Lawrence Roulston: When I started the newsletter in 1998, I'd left a position as an executive with a mining company. People thought that I was absolutely crazy. Resources were totally out of favor, nobody wanted to invest in the resource industry, prices were down and the metal prices were all heading for record lows. For a couple of years, the people who thought I was nuts looked like they were right, but in the end, it was the best thing that I had ever done, getting in at absolutely the bottom of the market. 

From 1998 to 2001, metal prices continued downward. It was just a very, very dismal time, much worse than even the last year. I have to say in the very first issue of my newsletter, I featured a company that within two to three years had provided a 10x return on investment, even in that very dismal market environment. So it's really about picking companies more than it is, or at least as important as, looking at the markets. Over the years now, we've had several ups, and we've had several downs. Last year was one of the downs. It was a painful process as it unfolded, but I think we're now on a solid uptrend. Now's the time to come back into the markets.

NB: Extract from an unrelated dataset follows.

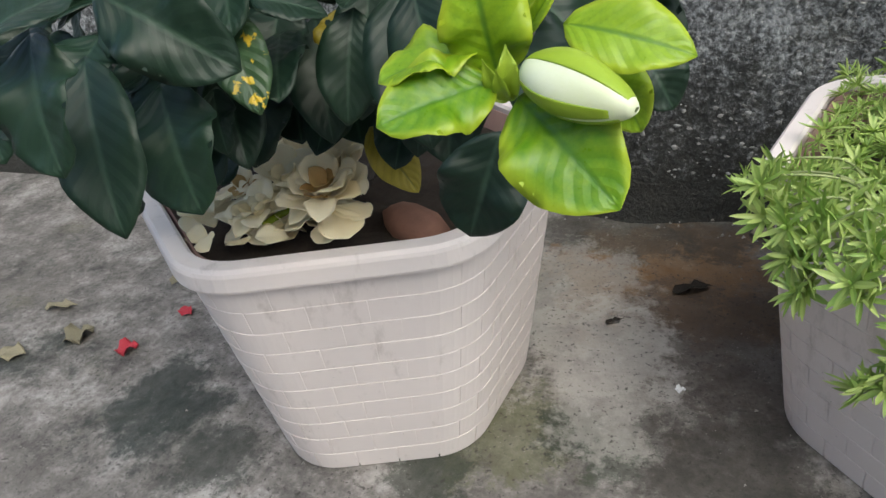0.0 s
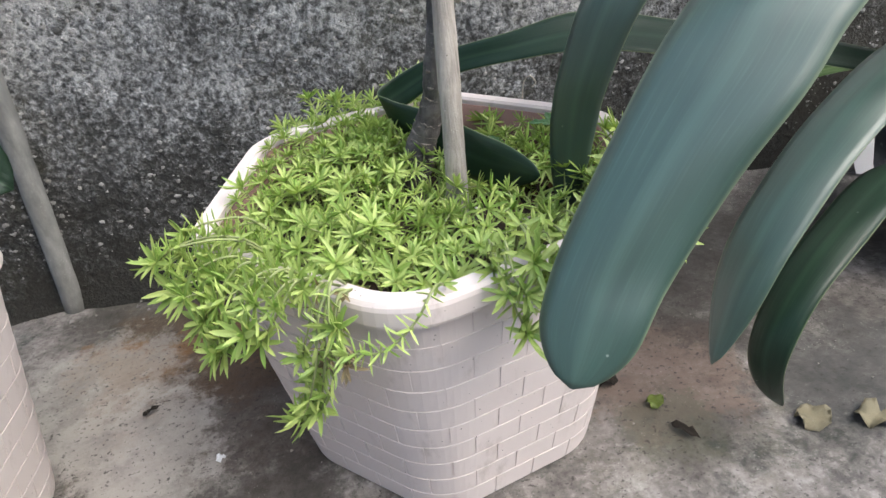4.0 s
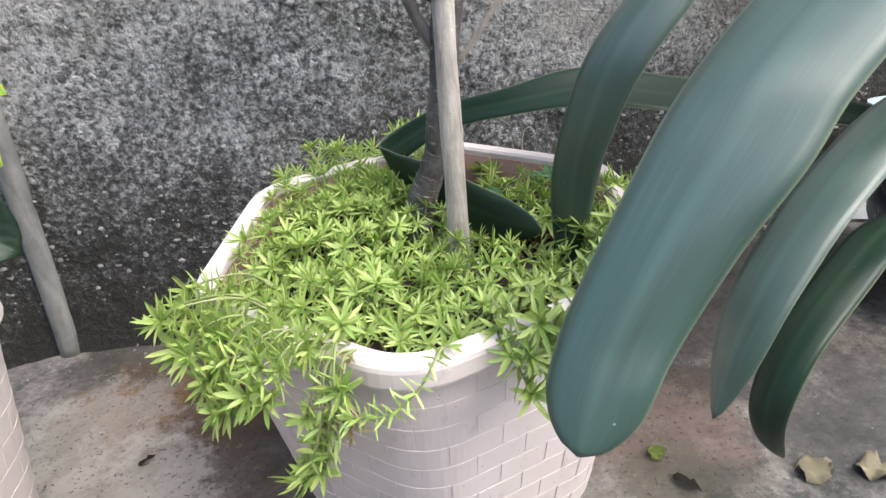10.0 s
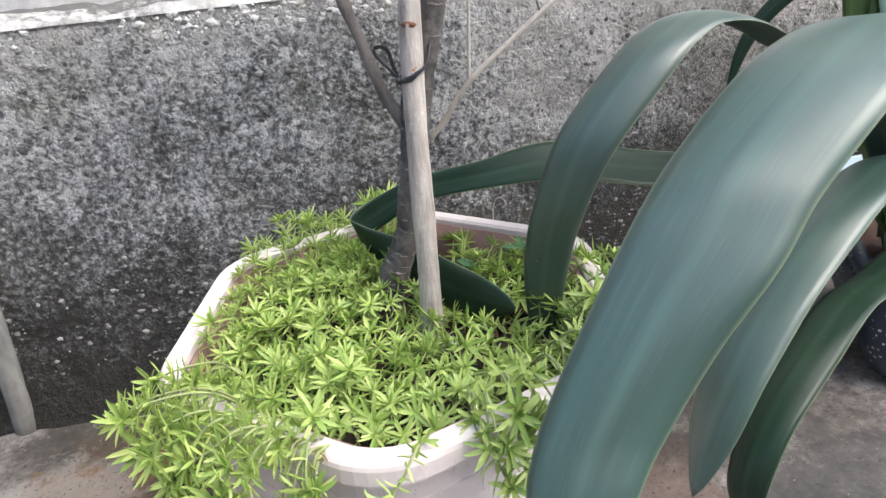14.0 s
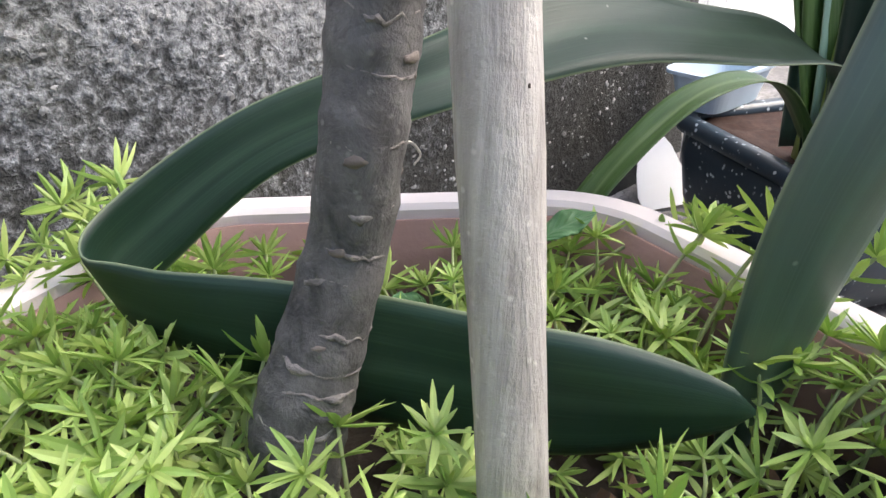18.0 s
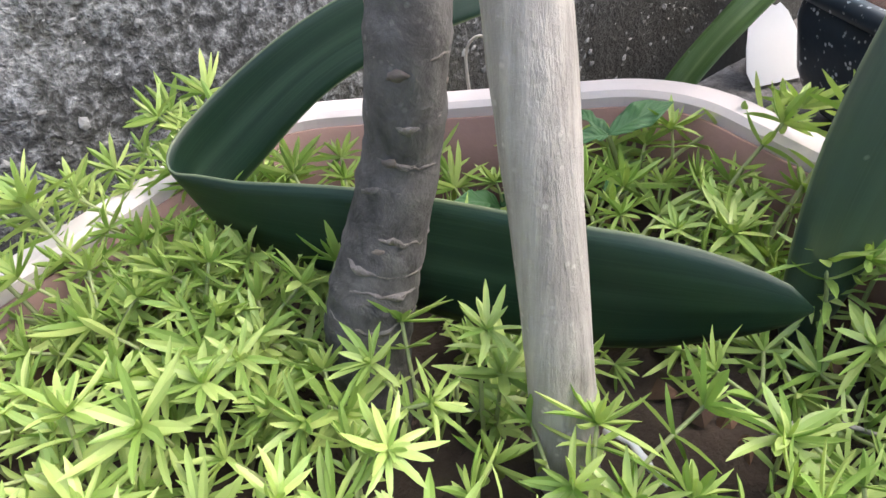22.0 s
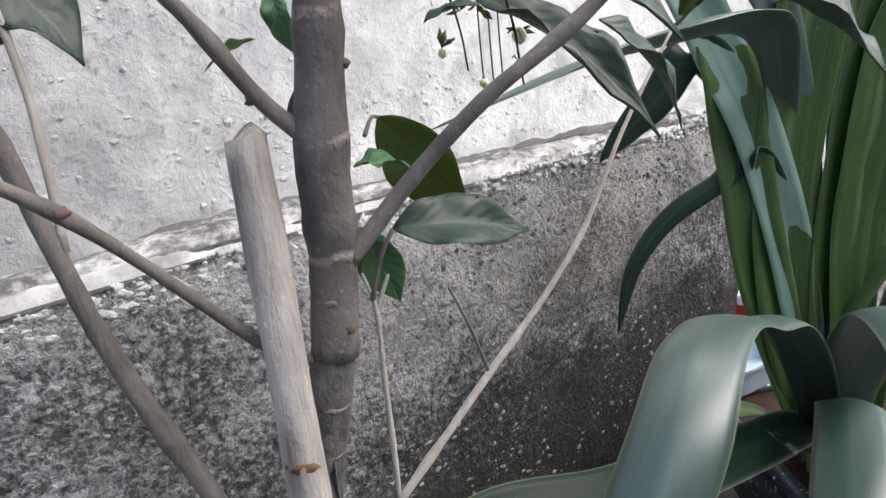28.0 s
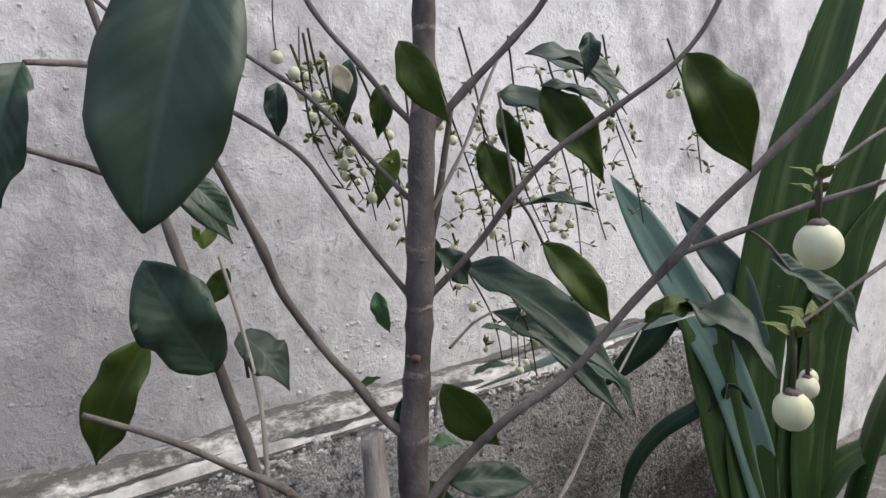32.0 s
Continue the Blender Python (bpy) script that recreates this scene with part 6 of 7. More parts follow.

TGR: What are you concentrating on in this market environment?

Lawrence Roulston: I'm focusing on the more advanced-stage exploration projects over earlier stage exploration because that's where we're going to see the near-term price action. The gold and silver companies are getting a lot more respect than base metal companies. One of the most important criteria investors want to see now is potential for a big payoff. If they're going to put their money at risk, they want to know there's at least the chance of a big payoff. 

TGR: Are there any other things you'd like to discuss that might be useful to our readers?

Lawrence Roulston: The one thing that I would really encourage people to do is not get fixated on the day-to-day headlines. Whatever is in the headlines is already factored into share prices. You make your money by stepping outside of the group-think approach to investing. You need to dig deeper and get some specialist knowledge and look for the investment situations that are more in tune with the bigger picture and the longer term trends. You really make your money by following the longer term trends and not reacting to the near-term headlines. Over the last year, there was so much focus on fear. Now, the headlines are still full of the fear thing, but if you take a step back and look at the bigger picture, you can see that we've gotten beyond it and we're moving forward. 

TGR: I guess it's a matter of finding companies with good solid potential, doing all the research you can on them and waiting for the dramatic move. 

Lawrence Roulston: Well, you're not necessarily going to have a dramatic move, but I think you can make very good money by just being patient and going with companies that provide a steady progression of news and a steady value-added kind of approach as they systematically advance projects toward production.

TGR: Thanks for joining us today, Lawrence.